Copy out the listing that follows exactly, dropping every picture.

- [SUPPLIED INFORMATION]:
___

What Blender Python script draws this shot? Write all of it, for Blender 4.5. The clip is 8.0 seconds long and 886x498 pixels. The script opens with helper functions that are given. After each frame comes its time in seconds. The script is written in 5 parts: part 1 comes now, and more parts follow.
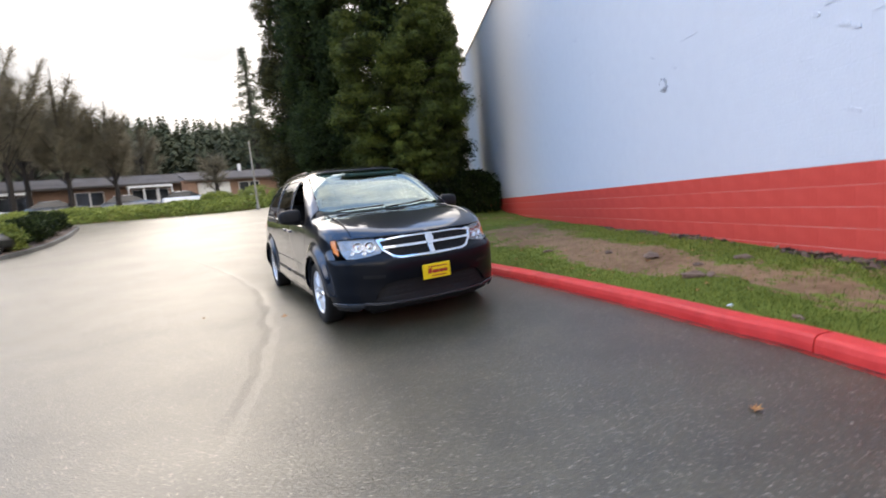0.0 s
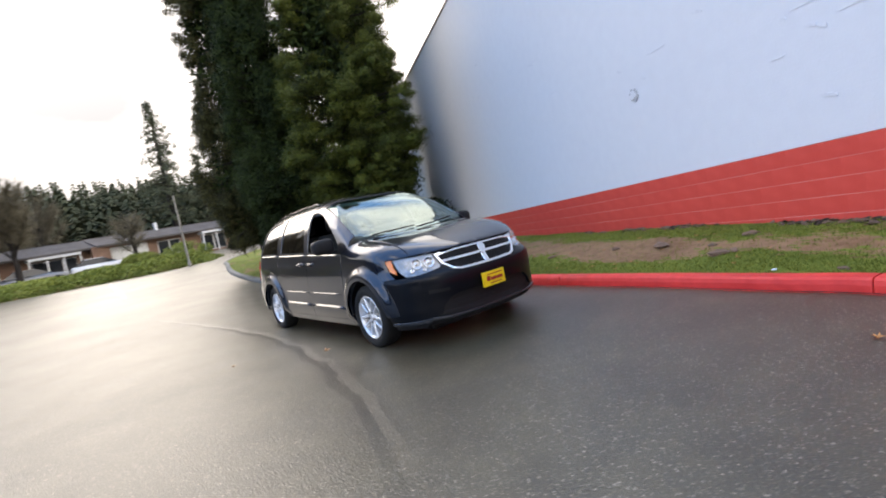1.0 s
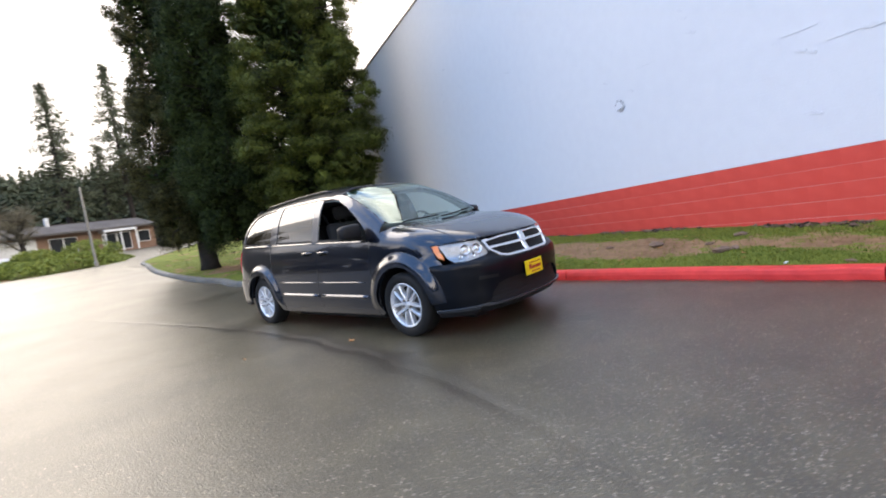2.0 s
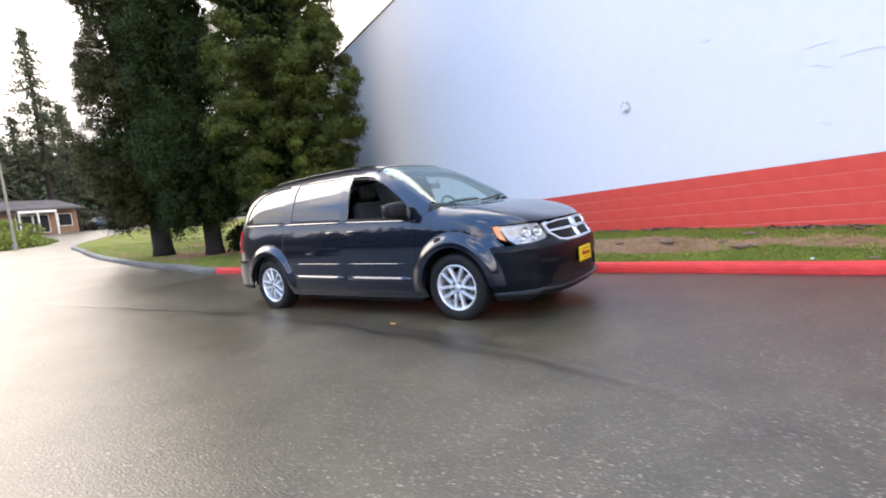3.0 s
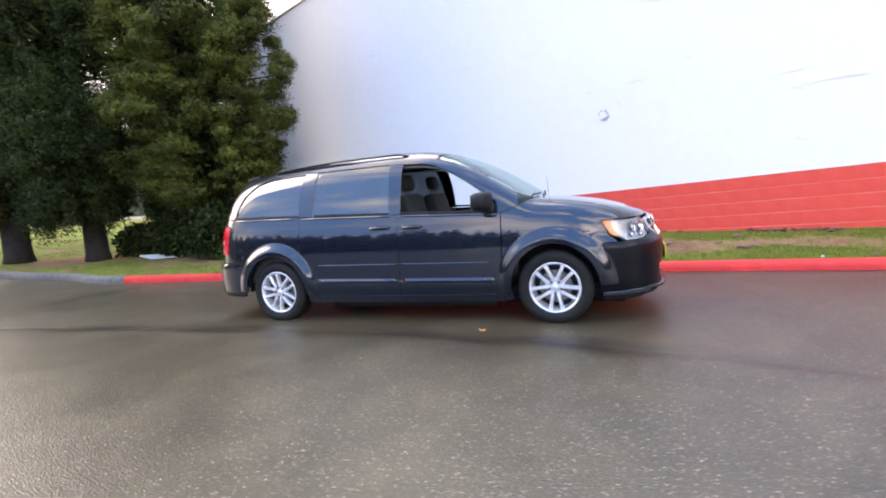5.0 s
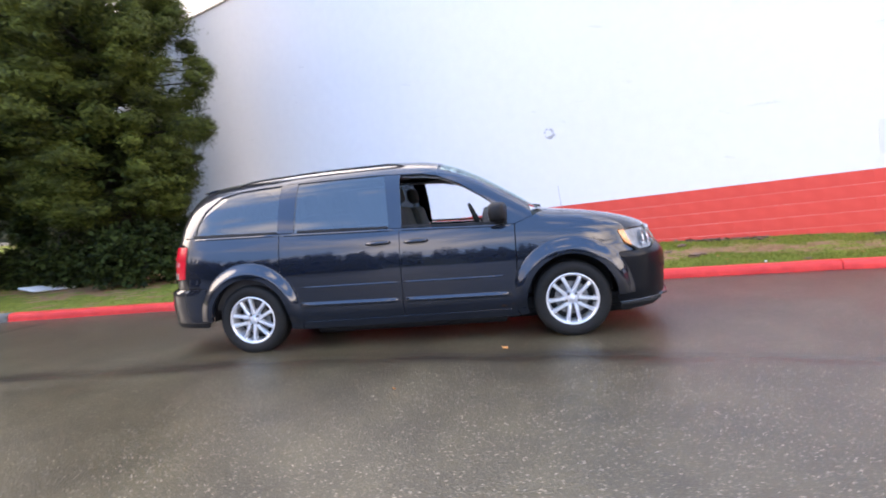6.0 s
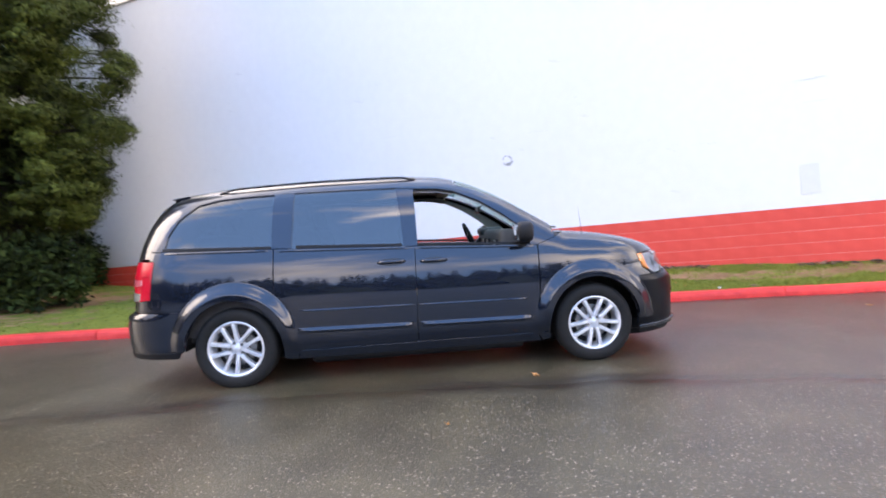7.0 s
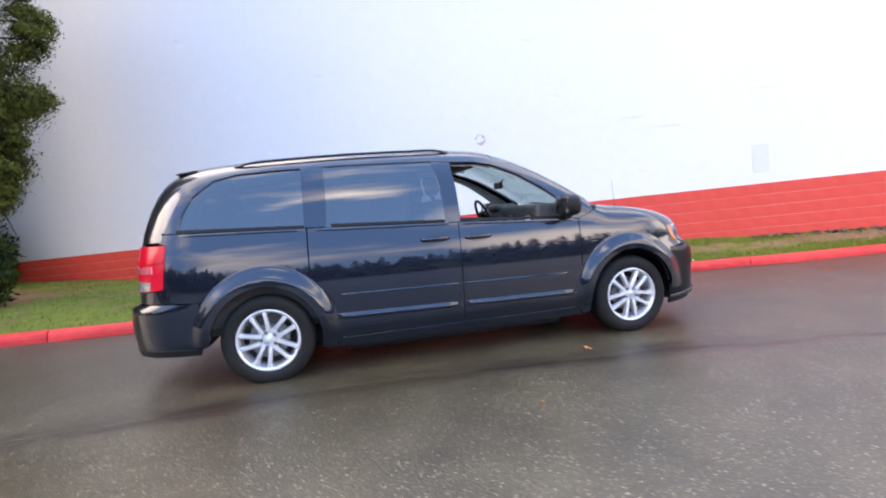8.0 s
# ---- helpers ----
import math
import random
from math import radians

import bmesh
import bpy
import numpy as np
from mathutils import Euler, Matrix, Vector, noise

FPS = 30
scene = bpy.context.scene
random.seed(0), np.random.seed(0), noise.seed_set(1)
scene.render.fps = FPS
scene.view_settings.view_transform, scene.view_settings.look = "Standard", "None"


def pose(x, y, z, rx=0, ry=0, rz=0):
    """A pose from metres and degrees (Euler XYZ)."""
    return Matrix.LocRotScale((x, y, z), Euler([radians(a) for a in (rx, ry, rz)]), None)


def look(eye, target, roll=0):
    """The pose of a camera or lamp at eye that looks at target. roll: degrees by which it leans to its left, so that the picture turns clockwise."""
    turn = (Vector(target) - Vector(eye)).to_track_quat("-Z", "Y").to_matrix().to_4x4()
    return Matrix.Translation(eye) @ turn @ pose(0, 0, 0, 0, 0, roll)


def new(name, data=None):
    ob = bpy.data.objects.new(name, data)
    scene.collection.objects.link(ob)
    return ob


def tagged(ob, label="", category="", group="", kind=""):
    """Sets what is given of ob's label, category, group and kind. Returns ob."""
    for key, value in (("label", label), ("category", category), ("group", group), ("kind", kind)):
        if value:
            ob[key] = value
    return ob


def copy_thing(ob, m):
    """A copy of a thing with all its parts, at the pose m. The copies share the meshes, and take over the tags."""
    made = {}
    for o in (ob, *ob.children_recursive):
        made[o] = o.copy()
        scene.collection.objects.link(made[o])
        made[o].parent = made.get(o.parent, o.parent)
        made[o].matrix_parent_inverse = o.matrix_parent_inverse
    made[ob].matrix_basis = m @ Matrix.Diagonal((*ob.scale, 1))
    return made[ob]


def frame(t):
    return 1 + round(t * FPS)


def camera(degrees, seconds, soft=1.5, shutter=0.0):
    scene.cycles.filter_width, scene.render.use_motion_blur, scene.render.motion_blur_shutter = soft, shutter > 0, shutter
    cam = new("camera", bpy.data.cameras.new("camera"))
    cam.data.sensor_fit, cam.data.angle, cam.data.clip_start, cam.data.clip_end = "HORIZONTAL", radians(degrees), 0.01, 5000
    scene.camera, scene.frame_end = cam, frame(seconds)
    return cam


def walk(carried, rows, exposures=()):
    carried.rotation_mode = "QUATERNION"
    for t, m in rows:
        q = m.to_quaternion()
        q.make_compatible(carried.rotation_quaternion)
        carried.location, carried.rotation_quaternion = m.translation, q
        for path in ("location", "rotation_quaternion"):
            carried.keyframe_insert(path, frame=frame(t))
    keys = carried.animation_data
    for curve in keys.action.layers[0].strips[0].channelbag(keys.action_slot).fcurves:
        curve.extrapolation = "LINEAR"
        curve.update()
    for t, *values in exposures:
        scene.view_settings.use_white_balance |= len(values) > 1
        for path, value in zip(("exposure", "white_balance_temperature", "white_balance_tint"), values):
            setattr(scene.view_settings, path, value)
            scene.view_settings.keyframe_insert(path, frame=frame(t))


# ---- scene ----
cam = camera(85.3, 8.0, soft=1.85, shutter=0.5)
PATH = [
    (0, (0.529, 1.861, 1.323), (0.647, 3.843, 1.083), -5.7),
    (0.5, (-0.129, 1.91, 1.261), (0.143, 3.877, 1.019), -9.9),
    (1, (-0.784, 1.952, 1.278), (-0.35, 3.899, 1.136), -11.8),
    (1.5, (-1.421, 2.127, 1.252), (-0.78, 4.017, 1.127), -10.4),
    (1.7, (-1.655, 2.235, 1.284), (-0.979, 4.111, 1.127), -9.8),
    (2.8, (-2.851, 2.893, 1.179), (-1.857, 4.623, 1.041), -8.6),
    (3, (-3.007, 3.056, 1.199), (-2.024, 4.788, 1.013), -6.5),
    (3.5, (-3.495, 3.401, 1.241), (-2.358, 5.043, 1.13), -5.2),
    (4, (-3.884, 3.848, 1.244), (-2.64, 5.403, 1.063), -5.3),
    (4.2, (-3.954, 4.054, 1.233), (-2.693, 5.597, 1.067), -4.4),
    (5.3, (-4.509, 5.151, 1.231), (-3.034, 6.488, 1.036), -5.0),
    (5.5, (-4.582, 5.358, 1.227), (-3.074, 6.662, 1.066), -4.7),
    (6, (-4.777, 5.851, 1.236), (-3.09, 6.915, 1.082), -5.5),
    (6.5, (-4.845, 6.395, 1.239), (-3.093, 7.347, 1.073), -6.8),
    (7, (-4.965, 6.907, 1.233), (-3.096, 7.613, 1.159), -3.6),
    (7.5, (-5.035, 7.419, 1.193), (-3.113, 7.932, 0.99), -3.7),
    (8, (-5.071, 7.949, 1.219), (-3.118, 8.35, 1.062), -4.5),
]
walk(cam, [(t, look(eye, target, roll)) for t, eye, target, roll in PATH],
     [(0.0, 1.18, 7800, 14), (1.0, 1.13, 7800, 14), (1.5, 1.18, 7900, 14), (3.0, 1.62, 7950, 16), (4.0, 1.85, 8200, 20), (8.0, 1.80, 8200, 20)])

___

- [OUTPUT FOR THIS TASK]:
What Blender Python script draws this shot? Write all of it, for Blender 4.5. The clip is 8.0 seconds long and 886x498 pixels. The script opens with helper functions that are given. After each frame comes its time in seconds. The script is written in 5 parts: part 1 comes now, and more parts follow.
0.0 s
1.0 s
2.0 s
3.0 s
5.0 s
6.0 s
7.0 s
8.0 s
# ---- helpers ----
import math
import random
from math import radians

import bmesh
import bpy
import numpy as np
from mathutils import Euler, Matrix, Vector, noise

FPS = 30
scene = bpy.context.scene
random.seed(0), np.random.seed(0), noise.seed_set(1)
scene.render.fps = FPS
scene.view_settings.view_transform, scene.view_settings.look = "Standard", "None"


def pose(x, y, z, rx=0, ry=0, rz=0):
    """A pose from metres and degrees (Euler XYZ)."""
    return Matrix.LocRotScale((x, y, z), Euler([radians(a) for a in (rx, ry, rz)]), None)


def look(eye, target, roll=0):
    """The pose of a camera or lamp at eye that looks at target. roll: degrees by which it leans to its left, so that the picture turns clockwise."""
    turn = (Vector(target) - Vector(eye)).to_track_quat("-Z", "Y").to_matrix().to_4x4()
    return Matrix.Translation(eye) @ turn @ pose(0, 0, 0, 0, 0, roll)


def new(name, data=None):
    ob = bpy.data.objects.new(name, data)
    scene.collection.objects.link(ob)
    return ob


def tagged(ob, label="", category="", group="", kind=""):
    """Sets what is given of ob's label, category, group and kind. Returns ob."""
    for key, value in (("label", label), ("category", category), ("group", group), ("kind", kind)):
        if value:
            ob[key] = value
    return ob


def copy_thing(ob, m):
    """A copy of a thing with all its parts, at the pose m. The copies share the meshes, and take over the tags."""
    made = {}
    for o in (ob, *ob.children_recursive):
        made[o] = o.copy()
        scene.collection.objects.link(made[o])
        made[o].parent = made.get(o.parent, o.parent)
        made[o].matrix_parent_inverse = o.matrix_parent_inverse
    made[ob].matrix_basis = m @ Matrix.Diagonal((*ob.scale, 1))
    return made[ob]


def frame(t):
    return 1 + round(t * FPS)


def camera(degrees, seconds, soft=1.5, shutter=0.0):
    scene.cycles.filter_width, scene.render.use_motion_blur, scene.render.motion_blur_shutter = soft, shutter > 0, shutter
    cam = new("camera", bpy.data.cameras.new("camera"))
    cam.data.sensor_fit, cam.data.angle, cam.data.clip_start, cam.data.clip_end = "HORIZONTAL", radians(degrees), 0.01, 5000
    scene.camera, scene.frame_end = cam, frame(seconds)
    return cam


def walk(carried, rows, exposures=()):
    carried.rotation_mode = "QUATERNION"
    for t, m in rows:
        q = m.to_quaternion()
        q.make_compatible(carried.rotation_quaternion)
        carried.location, carried.rotation_quaternion = m.translation, q
        for path in ("location", "rotation_quaternion"):
            carried.keyframe_insert(path, frame=frame(t))
    keys = carried.animation_data
    for curve in keys.action.layers[0].strips[0].channelbag(keys.action_slot).fcurves:
        curve.extrapolation = "LINEAR"
        curve.update()
    for t, *values in exposures:
        scene.view_settings.use_white_balance |= len(values) > 1
        for path, value in zip(("exposure", "white_balance_temperature", "white_balance_tint"), values):
            setattr(scene.view_settings, path, value)
            scene.view_settings.keyframe_insert(path, frame=frame(t))


# ---- scene ----
cam = camera(85.3, 8.0, soft=1.85, shutter=0.5)
PATH = [
    (0, (0.529, 1.861, 1.323), (0.647, 3.843, 1.083), -5.7),
    (0.5, (-0.129, 1.91, 1.261), (0.143, 3.877, 1.019), -9.9),
    (1, (-0.784, 1.952, 1.278), (-0.35, 3.899, 1.136), -11.8),
    (1.5, (-1.421, 2.127, 1.252), (-0.78, 4.017, 1.127), -10.4),
    (1.7, (-1.655, 2.235, 1.284), (-0.979, 4.111, 1.127), -9.8),
    (2.8, (-2.851, 2.893, 1.179), (-1.857, 4.623, 1.041), -8.6),
    (3, (-3.007, 3.056, 1.199), (-2.024, 4.788, 1.013), -6.5),
    (3.5, (-3.495, 3.401, 1.241), (-2.358, 5.043, 1.13), -5.2),
    (4, (-3.884, 3.848, 1.244), (-2.64, 5.403, 1.063), -5.3),
    (4.2, (-3.954, 4.054, 1.233), (-2.693, 5.597, 1.067), -4.4),
    (5.3, (-4.509, 5.151, 1.231), (-3.034, 6.488, 1.036), -5.0),
    (5.5, (-4.582, 5.358, 1.227), (-3.074, 6.662, 1.066), -4.7),
    (6, (-4.777, 5.851, 1.236), (-3.09, 6.915, 1.082), -5.5),
    (6.5, (-4.845, 6.395, 1.239), (-3.093, 7.347, 1.073), -6.8),
    (7, (-4.965, 6.907, 1.233), (-3.096, 7.613, 1.159), -3.6),
    (7.5, (-5.035, 7.419, 1.193), (-3.113, 7.932, 0.99), -3.7),
    (8, (-5.071, 7.949, 1.219), (-3.118, 8.35, 1.062), -4.5),
]
walk(cam, [(t, look(eye, target, roll)) for t, eye, target, roll in PATH],
     [(0.0, 1.18, 7800, 14), (1.0, 1.13, 7800, 14), (1.5, 1.18, 7900, 14), (3.0, 1.62, 7950, 16), (4.0, 1.85, 8200, 20), (8.0, 1.80, 8200, 20)])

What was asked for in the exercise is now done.